Jean Chrétien choisit une date pour la conférence de presse et prévient Pierre Elliott Trudeau la veille. «J’ai un deal avec Desmarais», lui dit-il. Le premier ministre lui rétorque : «Jean, il faut que tu en parles à Bourassa.» Jean Chrétien n’est pas heureux. «Pierre, si je parle à Bourassa, il va faire quelque chose à la dernière minute…» Trudeau insiste. Chrétien se résigne.

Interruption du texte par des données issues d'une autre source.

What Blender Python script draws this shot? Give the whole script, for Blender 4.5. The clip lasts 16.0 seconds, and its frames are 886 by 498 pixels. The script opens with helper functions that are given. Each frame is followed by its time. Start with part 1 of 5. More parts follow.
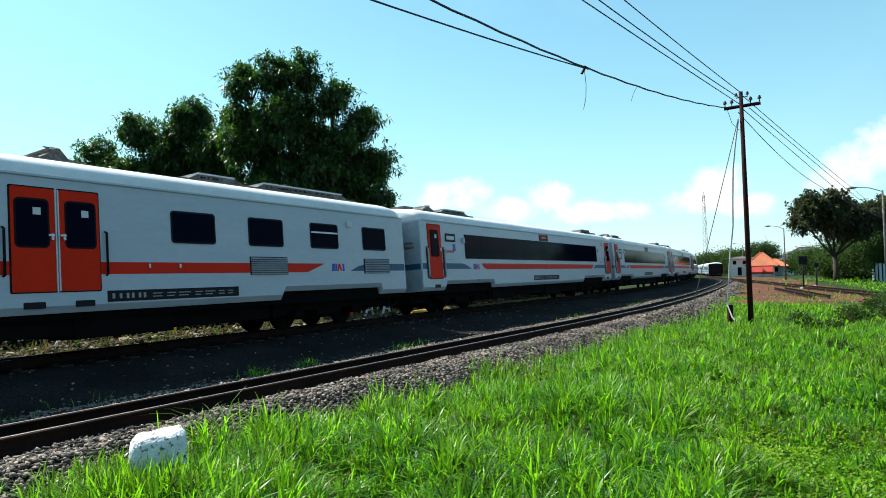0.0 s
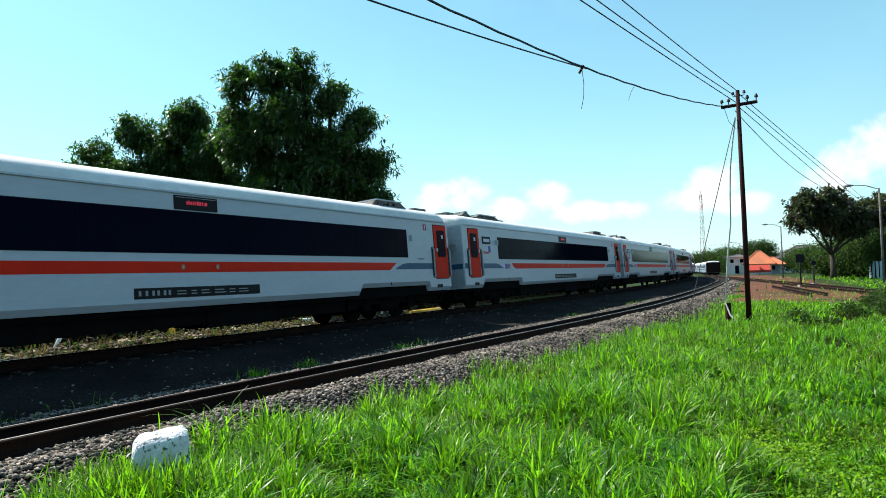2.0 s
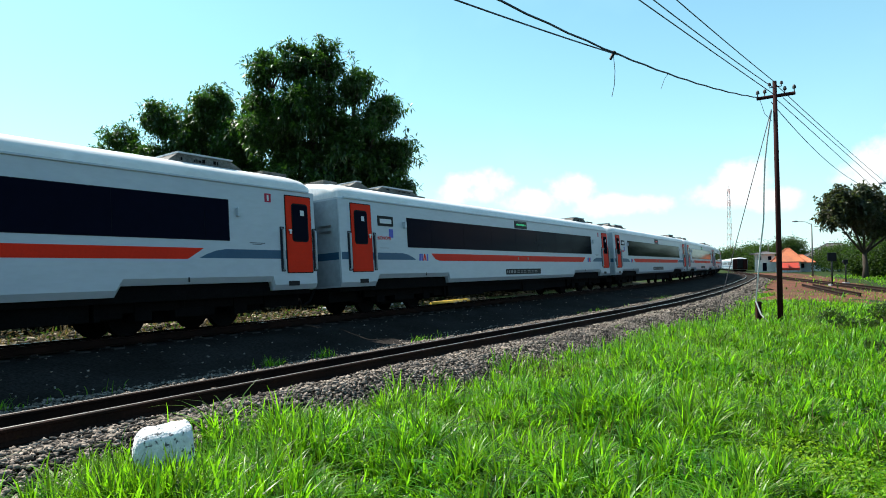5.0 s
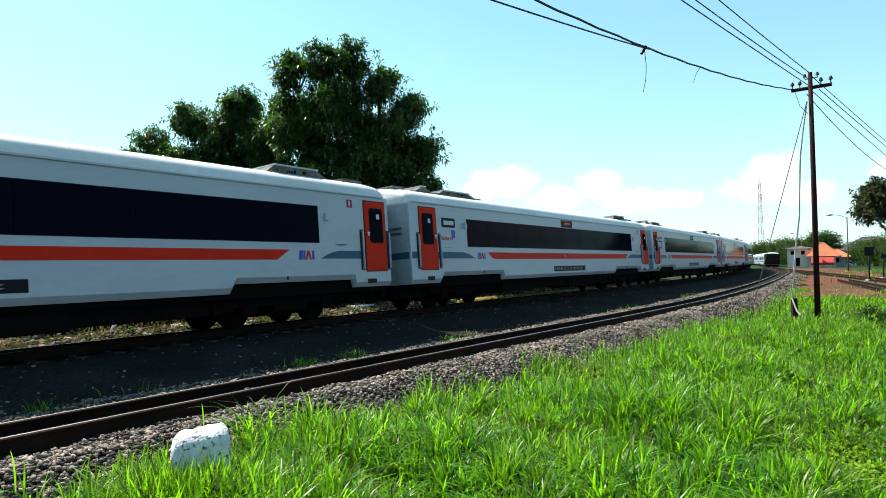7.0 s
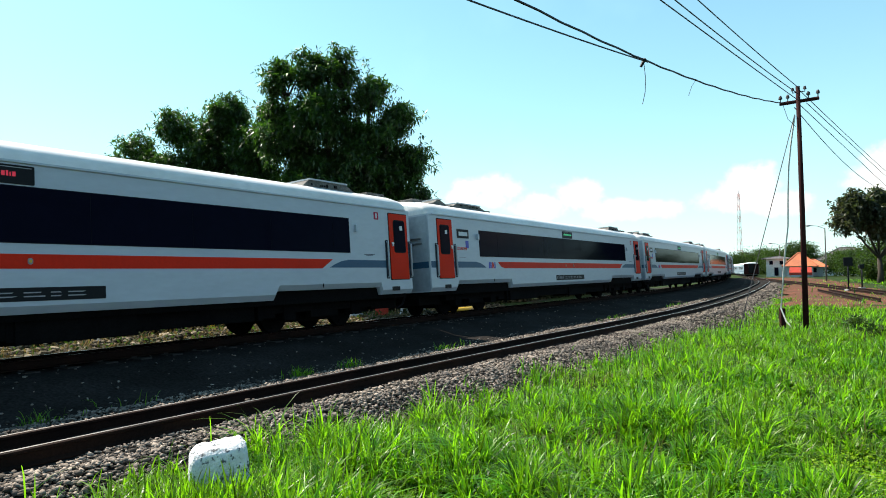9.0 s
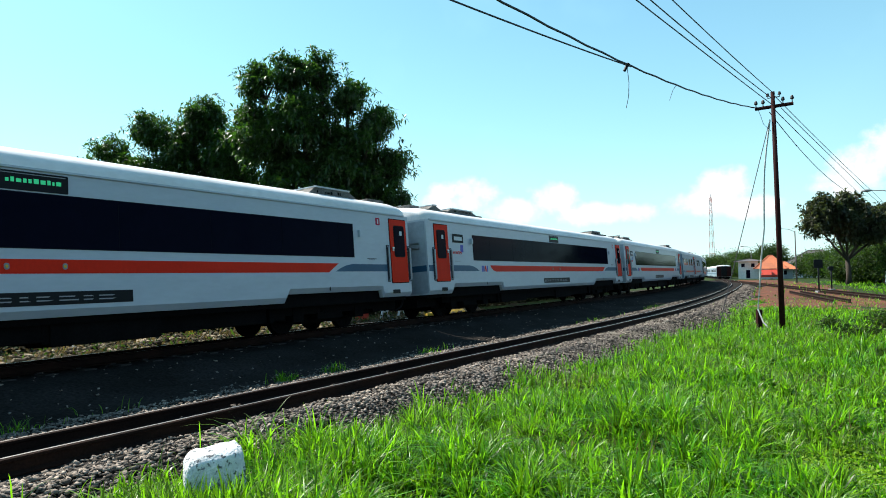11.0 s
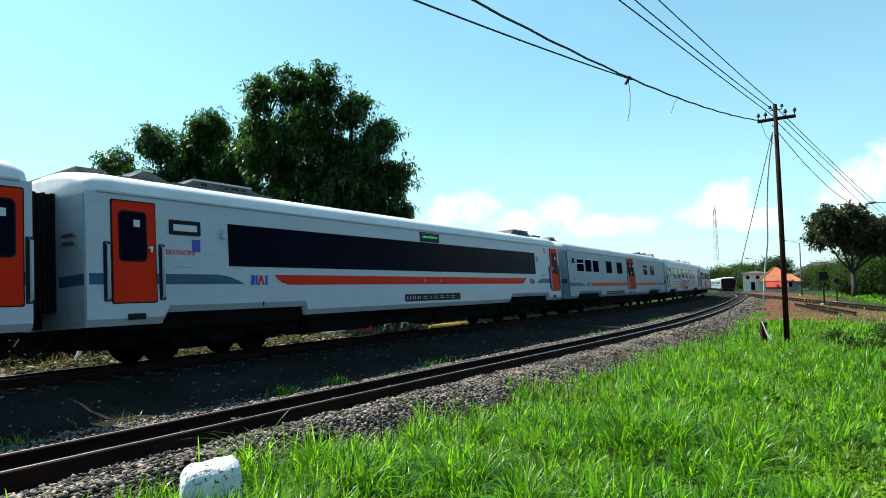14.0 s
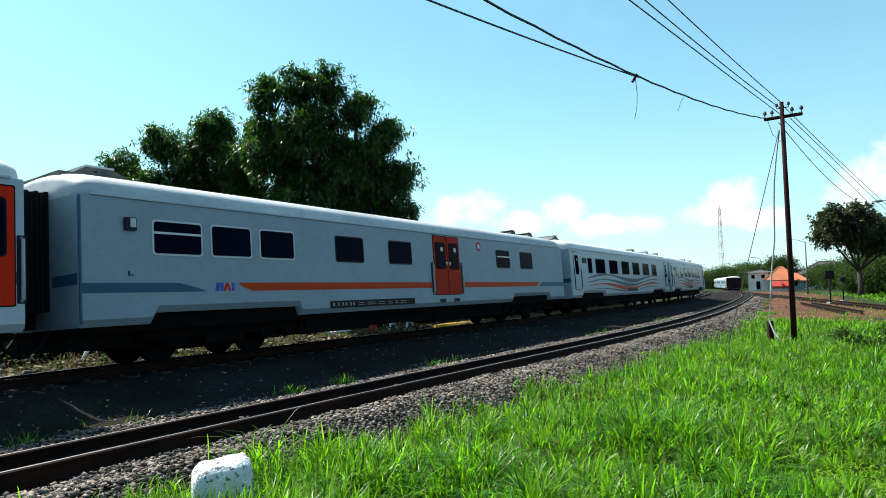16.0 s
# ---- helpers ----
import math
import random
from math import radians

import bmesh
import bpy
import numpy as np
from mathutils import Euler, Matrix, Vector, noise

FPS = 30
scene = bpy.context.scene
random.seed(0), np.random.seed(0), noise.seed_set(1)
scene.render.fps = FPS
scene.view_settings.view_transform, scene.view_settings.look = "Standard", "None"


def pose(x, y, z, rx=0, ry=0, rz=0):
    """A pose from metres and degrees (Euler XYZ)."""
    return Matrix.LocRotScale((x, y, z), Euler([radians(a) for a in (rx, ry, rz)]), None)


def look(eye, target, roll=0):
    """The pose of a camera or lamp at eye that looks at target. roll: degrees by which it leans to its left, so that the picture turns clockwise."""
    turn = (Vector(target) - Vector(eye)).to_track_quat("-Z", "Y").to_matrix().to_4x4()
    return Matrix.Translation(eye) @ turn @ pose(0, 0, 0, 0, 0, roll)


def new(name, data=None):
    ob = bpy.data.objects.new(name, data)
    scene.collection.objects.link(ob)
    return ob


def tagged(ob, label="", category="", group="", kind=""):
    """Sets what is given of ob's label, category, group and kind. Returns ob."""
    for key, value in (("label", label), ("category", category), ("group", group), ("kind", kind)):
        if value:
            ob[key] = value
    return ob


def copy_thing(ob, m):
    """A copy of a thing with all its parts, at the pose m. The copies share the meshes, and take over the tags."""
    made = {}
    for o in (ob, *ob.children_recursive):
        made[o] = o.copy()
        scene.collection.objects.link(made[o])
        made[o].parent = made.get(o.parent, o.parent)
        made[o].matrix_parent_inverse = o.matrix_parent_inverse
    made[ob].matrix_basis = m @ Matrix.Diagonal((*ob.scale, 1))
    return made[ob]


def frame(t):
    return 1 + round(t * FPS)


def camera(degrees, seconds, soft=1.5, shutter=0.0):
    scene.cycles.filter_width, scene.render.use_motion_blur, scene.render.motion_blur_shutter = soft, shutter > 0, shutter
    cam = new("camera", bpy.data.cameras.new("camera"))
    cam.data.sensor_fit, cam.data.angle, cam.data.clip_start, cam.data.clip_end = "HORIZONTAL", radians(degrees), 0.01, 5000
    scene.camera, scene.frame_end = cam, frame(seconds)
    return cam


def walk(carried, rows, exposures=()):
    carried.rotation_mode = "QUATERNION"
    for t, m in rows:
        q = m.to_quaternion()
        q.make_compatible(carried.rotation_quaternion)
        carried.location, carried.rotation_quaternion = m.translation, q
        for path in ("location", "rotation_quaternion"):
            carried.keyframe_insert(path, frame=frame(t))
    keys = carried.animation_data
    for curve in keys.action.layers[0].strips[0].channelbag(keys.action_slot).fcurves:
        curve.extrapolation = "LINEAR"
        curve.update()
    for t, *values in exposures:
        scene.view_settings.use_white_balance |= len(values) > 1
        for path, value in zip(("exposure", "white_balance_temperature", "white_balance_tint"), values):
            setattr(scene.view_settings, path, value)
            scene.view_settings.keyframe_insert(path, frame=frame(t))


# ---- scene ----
cam = camera(69.17, 16.0, soft=0.95)

# seconds, eye x y z, heading from +y towards +x, tilt up, roll
PATH = [
    (0, 0.000, 0.000, 1.266, 0.000, 2.357, -1.258), (0.5, -0.011, -0.015, 1.261, -0.030, 2.264, -1.427),
    (1, -0.022, -0.013, 1.260, 0.068, 2.341, -1.225), (1.5, -0.017, -0.023, 1.259, 0.136, 2.414, -1.514),
    (2, -0.021, -0.020, 1.258, 0.203, 2.369, -1.605), (2.5, -0.002, -0.007, 1.261, 0.188, 2.343, -1.885),
    (3, 0.005, 0.036, 1.254, 0.022, 2.186, -1.763), (3.5, 0.000, 0.138, 1.254, -0.250, 1.998, -0.913),
    (4, -0.003, 0.225, 1.267, -0.659, 1.712, -0.736), (6.5, -0.032, 0.300, 1.277, -3.692, 1.485, -0.477),
    (7, -0.064, 0.319, 1.308, -4.085, 1.369, -0.839), (7.5, -0.130, 0.340, 1.302, -4.119, 1.455, -0.981),
    (8, -0.238, 0.266, 1.294, -3.914, 1.716, -0.783), (8.5, -0.311, 0.256, 1.303, -3.320, 1.960, -0.543),
    (9, -0.334, 0.310, 1.328, -2.492, 2.115, -0.654), (11.5, -0.491, 0.312, 1.312, -0.303, 2.592, -0.953),
    (12, -0.481, 0.297, 1.314, -0.426, 2.766, -0.965), (12.5, -0.482, 0.303, 1.316, -0.553, 2.914, -0.715),
    (13, -0.477, 0.321, 1.318, -0.626, 3.155, -0.737), (13.5, -0.448, 0.314, 1.316, -0.727, 3.375, -0.705),
    (14, -0.443, 0.321, 1.324, -0.729, 3.516, -0.912), (14.5, -0.459, 0.303, 1.311, -0.756, 3.568, -1.096),
    (15, -0.450, 0.347, 1.328, -0.730, 3.536, -1.123), (15.5, -0.457, 0.363, 1.320, -0.903, 3.509, -1.037),
    (16, -0.485, 0.326, 1.306, -1.092, 3.522, -1.031)]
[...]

Le 21 avril à 19h, Jean Chrétien lâche un coup de fil à Robert Bourassa, qui est en voyage en Suède, où il est 1h du matin, heure locale. «Robert, je veux t’informer que le fédéral achète l’île d’Anticosti pour la somme de 25 millions de dollars, nous allons l’annoncer demain. Tu as eu le dossier dans les mains durant près de deux ans, ça ne t’intéresse pas et Desmarais veut vendre. Ça va faire un très beau parc national pour les Québécois.»
Robert Bourassa le remercie de l’appel et raccroche. Puis, il s’active pour contrecarrer les plans de Chrétien et Trudeau.
«Devinez ce qu’a fait Bourassa pendant la nuit? Il a exproprié l’île d’Anticosti! Quelqu’un de son gouvernement a dû réveiller un notaire à Sept-Îles pour faire ça à une vitesse folle. C’était réglé avant notre conférence de presse du lendemain matin», raconte Jean Chrétien à Marie Grégoire et Pierre Gince. «Trudeau m’avait demandé de me comporter en gentleman. Je l’ai fait, même si je me méfiais de Bourassa. D’ailleurs, je m’en suis toujours méfié davantage par la suite. Ce n’est pas pour rien que, quelques jours plus tard, Trudeau l’a traité de mangeur de hot-dogs!»
Après quelques mois de négociations, Québec achètera finalement l’île d’Anticosti à la Consolidated Bathurst en décembre 1974 pour la somme de 23 millions de dollars.